To sum up, Schrickx’s book deserves appreciation from several points of view. Firstly, she demonstrates that Kroon’s distinction of discourse levels makes it possible to explain differences between seemingly synonymous particles. Secondly, the discussion of individual particles is comprehensive: it is not limited to pragmatics aspects, but takes into consideration also syntax, semantics, etymology, and stylistics. Thirdly, the analyses of material are made with a high philological acribia and linguistic competence. It is a valuable contribution to the research on Latin modal particles.


1. Kroon, Caroline, 1995, Discourse Particles in Latin: A Study of nam, enim, autem, vero and at, Amsterdam: Gieben.

2. Pinkster, Harm, 1972, On Latin Adverbs, Amsterdam: North-Holland.

3. Rosén, Hannah, 2008, Latin epitaxis in historical and typological view. In: G. Calboli (ed.), Papers on Grammar 10, Roma: Herder, 205-242. This work figures in Schrickx’s bibliography.

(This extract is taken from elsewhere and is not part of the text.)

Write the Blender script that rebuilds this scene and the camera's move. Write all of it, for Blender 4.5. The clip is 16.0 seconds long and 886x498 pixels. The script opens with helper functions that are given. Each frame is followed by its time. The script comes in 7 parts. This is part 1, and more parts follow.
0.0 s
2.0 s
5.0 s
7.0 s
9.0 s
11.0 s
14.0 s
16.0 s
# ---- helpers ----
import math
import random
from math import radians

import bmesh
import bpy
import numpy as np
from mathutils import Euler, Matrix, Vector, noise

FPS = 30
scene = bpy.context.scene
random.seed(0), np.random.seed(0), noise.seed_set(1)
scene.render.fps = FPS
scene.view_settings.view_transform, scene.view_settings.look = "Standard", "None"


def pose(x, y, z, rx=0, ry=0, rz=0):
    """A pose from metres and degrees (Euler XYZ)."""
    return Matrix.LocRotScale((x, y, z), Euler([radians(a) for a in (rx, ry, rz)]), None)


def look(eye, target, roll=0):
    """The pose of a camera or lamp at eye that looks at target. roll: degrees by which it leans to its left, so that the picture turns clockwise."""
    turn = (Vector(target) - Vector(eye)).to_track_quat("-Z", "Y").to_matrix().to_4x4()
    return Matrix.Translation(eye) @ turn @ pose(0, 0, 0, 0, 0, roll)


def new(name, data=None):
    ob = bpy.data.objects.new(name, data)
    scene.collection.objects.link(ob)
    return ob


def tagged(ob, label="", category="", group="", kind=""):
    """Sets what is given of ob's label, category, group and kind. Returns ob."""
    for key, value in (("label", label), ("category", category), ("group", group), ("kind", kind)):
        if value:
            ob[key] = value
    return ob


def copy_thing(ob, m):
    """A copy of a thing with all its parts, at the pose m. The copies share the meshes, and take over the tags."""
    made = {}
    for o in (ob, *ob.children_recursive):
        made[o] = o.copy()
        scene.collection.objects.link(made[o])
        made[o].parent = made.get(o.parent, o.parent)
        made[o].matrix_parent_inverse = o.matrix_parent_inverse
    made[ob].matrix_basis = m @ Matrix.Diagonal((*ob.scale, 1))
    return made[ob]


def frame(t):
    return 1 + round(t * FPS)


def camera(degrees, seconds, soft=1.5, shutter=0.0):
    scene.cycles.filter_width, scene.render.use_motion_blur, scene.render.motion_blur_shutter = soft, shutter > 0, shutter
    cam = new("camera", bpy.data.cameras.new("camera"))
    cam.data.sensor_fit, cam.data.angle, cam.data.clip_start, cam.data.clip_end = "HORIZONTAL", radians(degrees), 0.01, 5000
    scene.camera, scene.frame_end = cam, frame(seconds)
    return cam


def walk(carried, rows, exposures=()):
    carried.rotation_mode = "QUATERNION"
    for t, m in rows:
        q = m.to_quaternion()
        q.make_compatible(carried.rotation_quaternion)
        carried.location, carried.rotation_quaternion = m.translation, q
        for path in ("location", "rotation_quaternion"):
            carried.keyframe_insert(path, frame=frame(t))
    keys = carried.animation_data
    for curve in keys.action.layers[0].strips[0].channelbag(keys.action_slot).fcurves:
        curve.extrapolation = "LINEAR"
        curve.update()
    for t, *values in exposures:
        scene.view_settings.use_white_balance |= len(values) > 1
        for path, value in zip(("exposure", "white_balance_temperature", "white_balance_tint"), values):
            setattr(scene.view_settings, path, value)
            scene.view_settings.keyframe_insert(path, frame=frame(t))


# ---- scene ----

4. This phenomenon partially covers the pragmatic function of “Tail constituent” (right-dislocated constituent) in terms of Functional Grammar (see Dik’s The Theory of Functional Grammar, 1997 II: 401ff., Berlin/New York: Mouton de Gruyter). For example: Sed erant permulti alii ex quibus id facillime scire posset, omnes scilicet Lanuvini (Cic. Mil. 46) ‘But there were many others from whom he might very easily have ascertained the fact, any Lanuvian, for instance.’ Omnes scilicet Lanuvini further specifies an earlier element ( permulti alii).

5. Baratin Marc, 1989, La naissance de la syntaxe à Rome, Paris: Eds. de Minuit.